__Instructions for the task__: Find the line that contains "Continue the Blender"; then retype it and each line after it, exactly, through the final line of the data below.

=== Provided data ===

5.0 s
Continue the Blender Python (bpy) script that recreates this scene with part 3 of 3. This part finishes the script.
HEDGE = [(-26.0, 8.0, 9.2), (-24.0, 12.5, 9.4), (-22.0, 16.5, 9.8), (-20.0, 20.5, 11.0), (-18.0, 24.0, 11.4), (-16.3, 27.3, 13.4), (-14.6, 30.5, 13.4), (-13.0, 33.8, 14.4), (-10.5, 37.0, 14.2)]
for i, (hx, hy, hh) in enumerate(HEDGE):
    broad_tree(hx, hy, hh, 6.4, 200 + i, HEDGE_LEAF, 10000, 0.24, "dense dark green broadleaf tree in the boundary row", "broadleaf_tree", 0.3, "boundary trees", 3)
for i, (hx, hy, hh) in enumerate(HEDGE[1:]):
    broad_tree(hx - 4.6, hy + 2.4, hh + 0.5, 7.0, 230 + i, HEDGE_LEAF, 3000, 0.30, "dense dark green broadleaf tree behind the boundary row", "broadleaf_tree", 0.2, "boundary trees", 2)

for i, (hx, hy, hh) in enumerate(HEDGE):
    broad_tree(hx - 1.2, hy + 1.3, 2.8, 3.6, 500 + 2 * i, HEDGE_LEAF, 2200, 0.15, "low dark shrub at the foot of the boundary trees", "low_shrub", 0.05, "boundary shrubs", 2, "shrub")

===

__Solution to this task__:
Continue the Blender Python (bpy) script that recreates this scene with part 3 of 3. This part finishes the script.
HEDGE = [(-26.0, 8.0, 9.2), (-24.0, 12.5, 9.4), (-22.0, 16.5, 9.8), (-20.0, 20.5, 11.0), (-18.0, 24.0, 11.4), (-16.3, 27.3, 13.4), (-14.6, 30.5, 13.4), (-13.0, 33.8, 14.4), (-10.5, 37.0, 14.2)]
for i, (hx, hy, hh) in enumerate(HEDGE):
    broad_tree(hx, hy, hh, 6.4, 200 + i, HEDGE_LEAF, 10000, 0.24, "dense dark green broadleaf tree in the boundary row", "broadleaf_tree", 0.3, "boundary trees", 3)
for i, (hx, hy, hh) in enumerate(HEDGE[1:]):
    broad_tree(hx - 4.6, hy + 2.4, hh + 0.5, 7.0, 230 + i, HEDGE_LEAF, 3000, 0.30, "dense dark green broadleaf tree behind the boundary row", "broadleaf_tree", 0.2, "boundary trees", 2)

for i, (hx, hy, hh) in enumerate(HEDGE):
    broad_tree(hx - 1.2, hy + 1.3, 2.8, 3.6, 500 + 2 * i, HEDGE_LEAF, 2200, 0.15, "low dark shrub at the foot of the boundary trees", "low_shrub", 0.05, "boundary shrubs", 2, "shrub")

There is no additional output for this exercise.